The implementation consisted of a frontend named monkey. This frontend to the browser takes textural commands to perform operations (i.e. open a window or navigate to a url) and generates results in a structured text format. Monkey is driven by a python program named monkeyfarmer which runs a test plan ensuring the results are as expected.

This allows us to run a complete browsing session in an automated way, previously someone would have to manually build the browser and check the tests by hand. This manual process was tedious and was rarely completed across our entire test corpus generally concentrating on just those areas that had been changed such as javascript output.

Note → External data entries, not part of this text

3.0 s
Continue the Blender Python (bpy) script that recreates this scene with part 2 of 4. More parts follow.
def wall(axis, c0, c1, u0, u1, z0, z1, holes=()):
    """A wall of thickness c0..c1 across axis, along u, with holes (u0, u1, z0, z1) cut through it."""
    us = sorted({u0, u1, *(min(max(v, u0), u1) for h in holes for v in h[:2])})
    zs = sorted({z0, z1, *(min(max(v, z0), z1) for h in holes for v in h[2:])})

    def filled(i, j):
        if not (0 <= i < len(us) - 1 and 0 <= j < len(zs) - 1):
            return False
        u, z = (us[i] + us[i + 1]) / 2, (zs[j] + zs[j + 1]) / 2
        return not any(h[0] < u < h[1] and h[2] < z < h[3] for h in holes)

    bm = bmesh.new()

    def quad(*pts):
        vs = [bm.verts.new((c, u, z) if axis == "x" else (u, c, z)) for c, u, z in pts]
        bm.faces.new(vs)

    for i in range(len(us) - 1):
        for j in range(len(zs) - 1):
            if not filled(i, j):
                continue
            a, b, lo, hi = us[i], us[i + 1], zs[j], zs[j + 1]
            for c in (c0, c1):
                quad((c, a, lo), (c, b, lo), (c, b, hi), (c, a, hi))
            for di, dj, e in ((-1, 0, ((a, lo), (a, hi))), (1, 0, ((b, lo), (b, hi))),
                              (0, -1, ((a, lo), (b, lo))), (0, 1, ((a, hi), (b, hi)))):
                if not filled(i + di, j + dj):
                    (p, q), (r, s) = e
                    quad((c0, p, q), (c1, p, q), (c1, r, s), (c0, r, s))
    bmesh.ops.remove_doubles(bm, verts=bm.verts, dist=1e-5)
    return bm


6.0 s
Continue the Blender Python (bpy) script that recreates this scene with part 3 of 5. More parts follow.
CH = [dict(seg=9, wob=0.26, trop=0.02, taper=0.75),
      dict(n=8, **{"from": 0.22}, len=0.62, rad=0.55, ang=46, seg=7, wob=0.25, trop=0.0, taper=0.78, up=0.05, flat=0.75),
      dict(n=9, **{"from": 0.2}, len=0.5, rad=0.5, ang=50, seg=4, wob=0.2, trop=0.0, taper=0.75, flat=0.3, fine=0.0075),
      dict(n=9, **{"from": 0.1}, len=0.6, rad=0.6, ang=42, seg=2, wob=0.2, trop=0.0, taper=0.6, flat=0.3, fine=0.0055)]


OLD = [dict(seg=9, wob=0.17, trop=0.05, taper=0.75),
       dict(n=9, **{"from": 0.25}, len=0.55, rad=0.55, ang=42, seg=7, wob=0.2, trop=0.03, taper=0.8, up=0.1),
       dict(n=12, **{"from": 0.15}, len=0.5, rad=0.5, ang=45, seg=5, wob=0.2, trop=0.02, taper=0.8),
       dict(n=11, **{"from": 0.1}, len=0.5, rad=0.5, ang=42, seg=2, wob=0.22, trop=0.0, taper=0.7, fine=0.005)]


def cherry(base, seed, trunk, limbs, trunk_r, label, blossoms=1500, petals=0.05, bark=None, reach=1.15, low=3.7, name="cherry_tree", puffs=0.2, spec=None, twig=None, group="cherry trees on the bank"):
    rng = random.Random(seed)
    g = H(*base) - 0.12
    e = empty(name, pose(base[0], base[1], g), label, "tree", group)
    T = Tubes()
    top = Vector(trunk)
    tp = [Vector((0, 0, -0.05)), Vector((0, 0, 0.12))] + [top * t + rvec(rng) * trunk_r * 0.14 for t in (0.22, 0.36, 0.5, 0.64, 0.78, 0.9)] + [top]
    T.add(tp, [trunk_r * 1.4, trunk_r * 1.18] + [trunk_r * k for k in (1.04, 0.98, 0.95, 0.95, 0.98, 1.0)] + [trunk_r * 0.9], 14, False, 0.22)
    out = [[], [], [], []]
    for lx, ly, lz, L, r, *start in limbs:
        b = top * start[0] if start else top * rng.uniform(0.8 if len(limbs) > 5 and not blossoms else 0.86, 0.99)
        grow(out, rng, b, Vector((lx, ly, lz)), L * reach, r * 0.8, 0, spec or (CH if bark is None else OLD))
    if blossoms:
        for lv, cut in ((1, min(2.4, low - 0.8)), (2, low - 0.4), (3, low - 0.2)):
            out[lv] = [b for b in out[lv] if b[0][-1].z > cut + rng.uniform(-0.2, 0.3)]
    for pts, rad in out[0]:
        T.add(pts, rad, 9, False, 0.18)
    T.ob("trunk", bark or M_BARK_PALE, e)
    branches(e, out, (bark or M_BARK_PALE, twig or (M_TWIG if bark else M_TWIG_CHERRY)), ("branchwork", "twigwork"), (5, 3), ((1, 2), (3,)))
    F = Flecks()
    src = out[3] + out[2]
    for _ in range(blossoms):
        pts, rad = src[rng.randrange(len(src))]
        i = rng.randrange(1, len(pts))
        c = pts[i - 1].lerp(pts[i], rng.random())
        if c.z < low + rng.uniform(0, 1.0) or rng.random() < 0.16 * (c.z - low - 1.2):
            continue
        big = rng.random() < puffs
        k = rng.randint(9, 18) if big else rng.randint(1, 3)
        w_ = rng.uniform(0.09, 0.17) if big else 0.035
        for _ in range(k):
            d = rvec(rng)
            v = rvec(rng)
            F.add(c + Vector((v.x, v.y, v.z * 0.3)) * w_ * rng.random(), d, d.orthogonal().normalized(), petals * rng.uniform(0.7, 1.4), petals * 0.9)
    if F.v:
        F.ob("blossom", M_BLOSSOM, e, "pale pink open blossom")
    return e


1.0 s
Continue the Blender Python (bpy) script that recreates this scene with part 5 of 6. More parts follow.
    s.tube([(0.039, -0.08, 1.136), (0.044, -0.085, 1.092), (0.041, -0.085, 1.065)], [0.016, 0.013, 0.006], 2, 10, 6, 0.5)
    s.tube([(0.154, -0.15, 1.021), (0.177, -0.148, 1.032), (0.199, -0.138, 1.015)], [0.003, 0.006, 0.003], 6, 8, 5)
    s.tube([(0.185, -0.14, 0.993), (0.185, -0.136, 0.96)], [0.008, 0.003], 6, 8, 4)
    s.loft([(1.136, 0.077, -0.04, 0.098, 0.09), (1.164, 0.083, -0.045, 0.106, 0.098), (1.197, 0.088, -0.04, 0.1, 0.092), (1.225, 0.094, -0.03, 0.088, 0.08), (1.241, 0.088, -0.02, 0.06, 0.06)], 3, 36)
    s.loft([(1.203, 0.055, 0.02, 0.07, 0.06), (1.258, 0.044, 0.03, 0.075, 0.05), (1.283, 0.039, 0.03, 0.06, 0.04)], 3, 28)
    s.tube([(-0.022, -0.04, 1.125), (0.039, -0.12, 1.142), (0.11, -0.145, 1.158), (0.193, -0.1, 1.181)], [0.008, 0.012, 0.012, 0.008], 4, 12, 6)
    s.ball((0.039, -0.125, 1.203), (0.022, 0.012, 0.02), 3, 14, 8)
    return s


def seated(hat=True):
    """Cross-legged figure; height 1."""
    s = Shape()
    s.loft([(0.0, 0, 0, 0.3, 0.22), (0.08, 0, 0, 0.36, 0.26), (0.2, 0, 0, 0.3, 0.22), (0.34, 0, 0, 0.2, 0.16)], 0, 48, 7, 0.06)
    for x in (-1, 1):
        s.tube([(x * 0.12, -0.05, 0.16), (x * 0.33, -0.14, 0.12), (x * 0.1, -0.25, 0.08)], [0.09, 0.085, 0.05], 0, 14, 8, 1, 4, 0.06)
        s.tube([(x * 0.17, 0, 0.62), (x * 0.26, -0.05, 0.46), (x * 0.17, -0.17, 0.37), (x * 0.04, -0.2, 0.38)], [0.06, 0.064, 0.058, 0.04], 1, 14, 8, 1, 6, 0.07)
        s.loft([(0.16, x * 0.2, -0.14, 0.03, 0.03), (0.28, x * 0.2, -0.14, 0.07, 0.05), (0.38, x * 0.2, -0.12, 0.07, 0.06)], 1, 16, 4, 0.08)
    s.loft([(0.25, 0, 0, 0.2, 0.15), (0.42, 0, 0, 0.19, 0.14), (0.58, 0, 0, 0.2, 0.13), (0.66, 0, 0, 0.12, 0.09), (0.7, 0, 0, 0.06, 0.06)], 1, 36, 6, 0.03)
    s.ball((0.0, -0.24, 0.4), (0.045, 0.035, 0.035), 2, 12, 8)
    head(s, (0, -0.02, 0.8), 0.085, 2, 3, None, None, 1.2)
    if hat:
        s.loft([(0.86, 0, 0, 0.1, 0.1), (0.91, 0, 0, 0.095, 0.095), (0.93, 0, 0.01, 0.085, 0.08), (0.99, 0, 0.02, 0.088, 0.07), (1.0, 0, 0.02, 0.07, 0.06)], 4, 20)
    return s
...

We have combined the monkey tools and our test corpus into a CI job which runs the tests on every commit giving us assurance that the browser as a whole continues to operate correctly without regression. Now we just have the task of creating suitable plans for the remaining tests. Though I remain hazy as to why, we became inordinately amused by the naming scheme for the tools.

Google webp library gallery rendered in NetSurfWe rounded the Saturday off by going out for a very pleasant meal with some mutual friends. Sunday started by adding a bunch of additional topics to consider and we made good progress addressing these. 

We performed a bug triage and managed to close several issues and commit to fixing a few more. We even managed to create a statement of work of things we would like to get done before the next meetup.

My main achievement on the Sunday was to add WEBP image support. This uses the Google libwebp library to do all the heavy lifting and adding a new image content handler to NetSurf is pretty straightforward.